[A run of records]
>> Begin

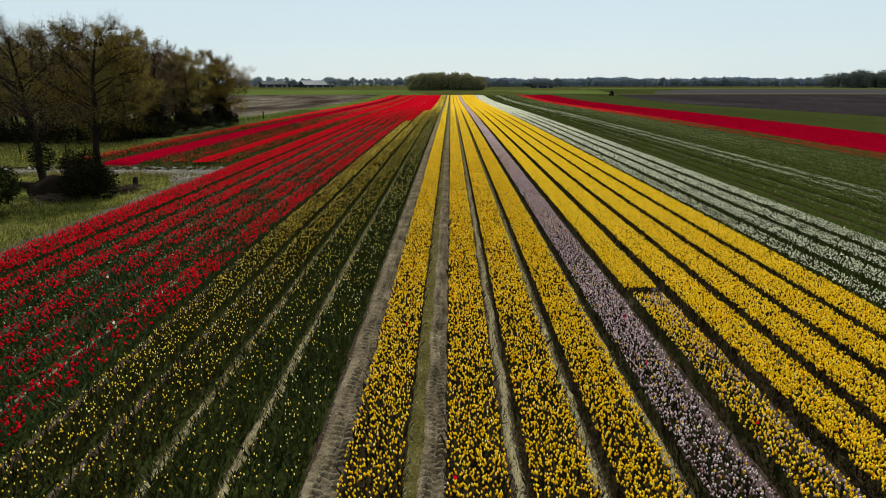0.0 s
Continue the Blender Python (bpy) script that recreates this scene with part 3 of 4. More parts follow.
def tree(name, label, spec, leaf_mat, group=""):
    wood, crown = grow(**spec)
    t = empty(name, label=label, category="tree", group=group)
    raw("trunk", *wood, M["bark"], t, True, "dark trunk with spreading limbs")
    if crown:
        raw("crown", *crown, M[leaf_mat], t, label="airy crown of small spring leaves")
    return t


def bush(spread, height, n, size, mat, label, at, seed, name="bush"):
    r = np.random.default_rng(seed)
    lumps = r.normal(0, 1, (14, 3)) * (0.45, 0.45, 0.0) * spread + np.stack([0 * r.uniform(0, 1, 14), 0 * r.uniform(0, 1, 14), r.uniform(0.15, 0.75, 14) * height], 1)
    q = r.normal(0, 1, (n, 3))
    q /= np.linalg.norm(q, axis=1)[:, None]
    p = lumps[r.integers(0, 14, n)] + q * r.uniform(0.6, 1.0, (n, 1)) * (0.36 * spread, 0.36 * spread, 0.3 * height)
    p[:, 2] = np.clip(p[:, 2], 0.03, None)
    b = empty(name, (at[0], at[1], at[2] + rise(at[1])), label=label, category="bush")
    raw("leaves", *tumbled(p, size, *LEAFLET, 0.5), M[mat], b)
    stems = [tube([(0, 0, -0.05), (l * 0.4).tolist(), l.tolist()], [0.05, 0.03, 0.01], 4) for l in lumps]
    raw("stems", *joined(stems), M["bark"], b)
    return b


# ---- the wood along the field's side
KINDS = []
for k, (mat, lab) in enumerate((("leaf_y", "tree in young yellow-green leaf at the wood's edge"), ("leaf_b", "half-bare brown tree with fine twigs in the wood"), ("leaf_y", "tall tree with thin yellow-green spring leaf"), ("leaf_b", "bare-crowned dark tree with budding twigs"), ("leaf_t", "brownish tree coming into leaf in the wood"))):
    KINDS.append(tree("tree", lab, dict(height=13, spread=(3.6, 3.2, 4.0, 3.4, 3.0)[k], bare=(0.24, 0.2, 0.26, 0.2, 0.2)[k], limbs=22, twigs=(6, 13, 8, 13, 10)[k], leaves=(24000, 10000, 22000, 10000, 20000)[k], leaf_size=(0.125, 0.10, 0.12, 0.10, 0.115)[k], trunk_r=0.26, seed=20 + k, sprays=(2000, 6000, 3000, 6000, 4000)[k]), mat, "trees of the wood"))
spots = []
r5 = np.random.default_rng(5)
for row_x in range(7):
    for y in np.arange(82, 120 + row_x * 2, 4.6):
        spots.append((-43.5 - row_x * 5.2 + r5.uniform(-1.3, 1.3), y + r5.uniform(-1.6, 1.6), row_x))
for k, (x, y, row_x) in enumerate(spots):
    kind = KINDS[(k * 7 + row_x * 3) % 5]
    s = r5.uniform(0.82, 1.0)
    m = pose(x, y, rise(y) - 0.08, 0, 0, r5.uniform(0, 360))
    o = copy_thing(kind, m)
    o.scale = (s, s, s * r5.uniform(0.92, 1.08))
end_tree = tree("tree", "spreading yellow-brown tree at the end of the wood", dict(height=9.6, spread=4.0, bare=0.34, limbs=26, twigs=13, leaves=24000, leaf_size=0.12, trunk_r=0.30, seed=45, drop=0.35, sprays=4000), "leaf_e", "trees of the wood")
end_tree.matrix_basis = pose(-41.6, 117.2, rise(117.2) - 0.08, 0, 0, 40)
for k, kd in enumerate(KINDS):
    kd.matrix_basis = pose(-80 - 5 * k, 96 + 4 * k, rise(96 + 4 * k) - 0.08)
# undergrowth, its leaf colour darkened for the shade under the trees
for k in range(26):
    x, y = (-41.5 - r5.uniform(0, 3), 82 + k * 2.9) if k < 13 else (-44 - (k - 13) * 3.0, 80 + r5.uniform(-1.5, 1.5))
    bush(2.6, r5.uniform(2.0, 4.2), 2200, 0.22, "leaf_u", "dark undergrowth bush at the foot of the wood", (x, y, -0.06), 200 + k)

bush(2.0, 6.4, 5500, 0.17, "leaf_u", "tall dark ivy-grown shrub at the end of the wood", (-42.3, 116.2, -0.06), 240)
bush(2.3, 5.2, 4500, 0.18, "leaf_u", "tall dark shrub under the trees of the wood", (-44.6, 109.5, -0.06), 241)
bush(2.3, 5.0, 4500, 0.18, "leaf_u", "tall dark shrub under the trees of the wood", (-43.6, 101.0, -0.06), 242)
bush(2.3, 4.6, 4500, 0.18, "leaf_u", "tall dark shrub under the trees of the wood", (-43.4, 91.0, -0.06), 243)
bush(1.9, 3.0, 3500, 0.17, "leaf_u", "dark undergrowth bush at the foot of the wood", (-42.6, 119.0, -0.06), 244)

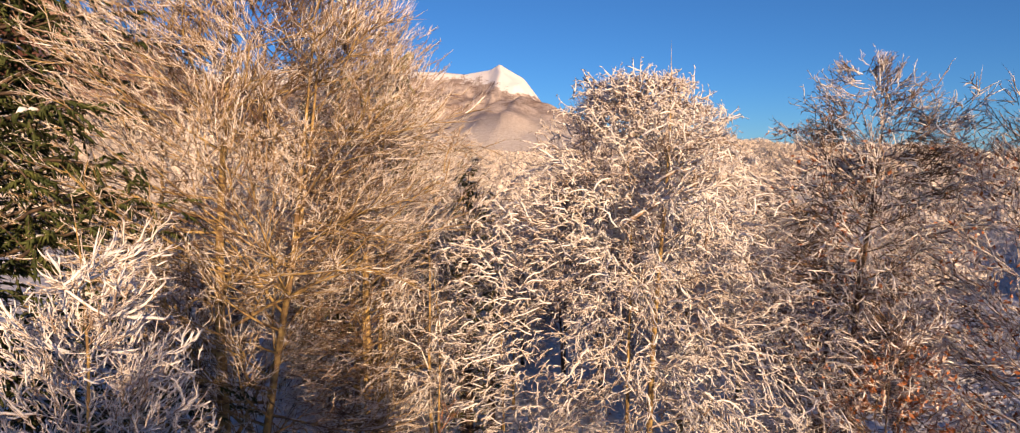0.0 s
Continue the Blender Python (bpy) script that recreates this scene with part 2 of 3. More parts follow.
def spawn(rng, paths, radii, per, u, angle, length, k, bend=0.0, wiggle=0.1, thin=0.5, flat=1.0, lift=0.0, tiers=0):
    """Side shoots: 'per' of them on each path, between the fractions u, at that angle to it.
    bend: how they curve upwards (or, below 0, hang down); flat: how far they keep to the level."""
    n, k0, _ = paths.shape
    f = np.sort(u[0] + (u[1] - u[0]) * (np.arange(per)[None] + rng.random((n, per))) / per, axis=1)
    if tiers:
        f = np.clip((np.round(f * tiers) + rng.normal(0, 0.12, f.shape)) / tiers, u[0], u[1])
    at = np.clip(f * (k0 - 1), 0, k0 - 1.001)
    i = at.astype(int)
    w = (at - i)[..., None]
    row = np.arange(n)[:, None]
    start = paths[row, i] * (1 - w) + paths[row, i + 1] * w
    way = unit(paths[row, i + 1] - paths[row, i])
    r0 = radii[row, i] * (1 - w[..., 0]) + radii[row, i + 1] * w[..., 0]
    rand = rng.normal(size=way.shape)
    side = unit(rand - (rand * way).sum(-1, keepdims=True) * way)
    side[..., 2] *= flat
    side = unit(side)
    ang = np.radians(rng.normal(angle, 9.0, size=f.shape))[..., None]
    go = way * np.cos(ang) + side * np.sin(ang)
    go[..., 2] += lift
    go = unit(go)
    size = length(f, rng) if callable(length) else np.full(f.shape, length) * rng.uniform(0.6, 1.25, f.shape)
    go, start = go.reshape(-1, 3), start.reshape(-1, 3)
    size, r0 = size.reshape(-1), r0.reshape(-1)
    out = [start]
    for s in range(k - 1):
        go = go + rng.normal(0, wiggle, go.shape)
        go[:, 2] += bend / (k - 1)
        go = unit(go)
        out.append(out[-1] + go * (size / (k - 1))[:, None])
    taper = np.linspace(1.0, 0.25, k)[None]
    return np.stack(out, 1), np.maximum(r0 * thin, 0.004)[:, None] * taper


# ---- the lie of the land ----
def ramp(v, xs, ys):
    """Smoothed interpolation through a few heights."""
    return np.interp(v, xs, ys)


def wave(x, y, size, seed):
    """Cheap smooth noise of about +-1 from a few turned sines."""
    rng = np.random.default_rng(seed)
    out = np.zeros(np.shape(x))
    for _ in range(6):
        a, p, s = rng.uniform(0, 2 * np.pi), rng.uniform(0, 2 * np.pi), size * rng.uniform(0.6, 1.6)
        out = out + np.sin((x * np.cos(a) + y * np.sin(a)) * 2 * np.pi / s + p)
    return out / 2.4


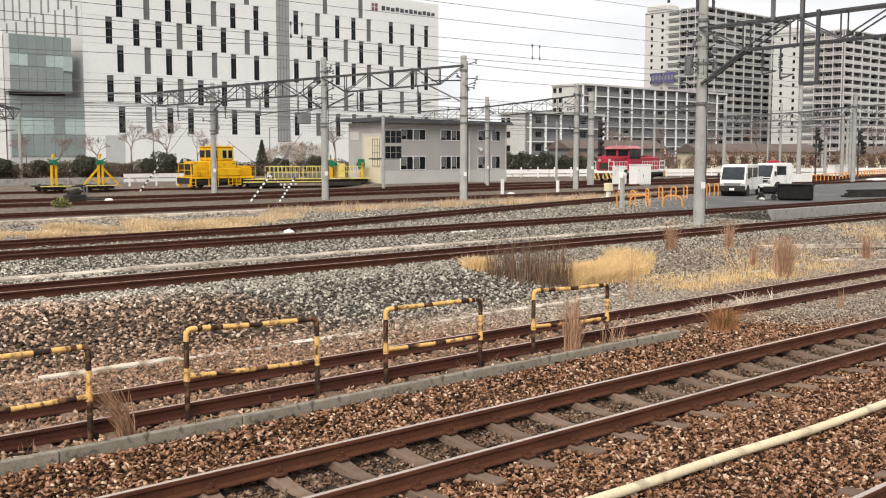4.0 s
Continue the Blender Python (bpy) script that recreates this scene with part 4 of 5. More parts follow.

>> End

EXERCISE TASK. Search the entries for "recreates" and copy out each line that has it.

FINAL ANSWER.
Continue the Blender Python (bpy) script that recreates this scene with part 3 of 4. More parts follow.
Continue the Blender Python (bpy) script that recreates this scene with part 2 of 3. More parts follow.
Continue the Blender Python (bpy) script that recreates this scene with part 4 of 5. More parts follow.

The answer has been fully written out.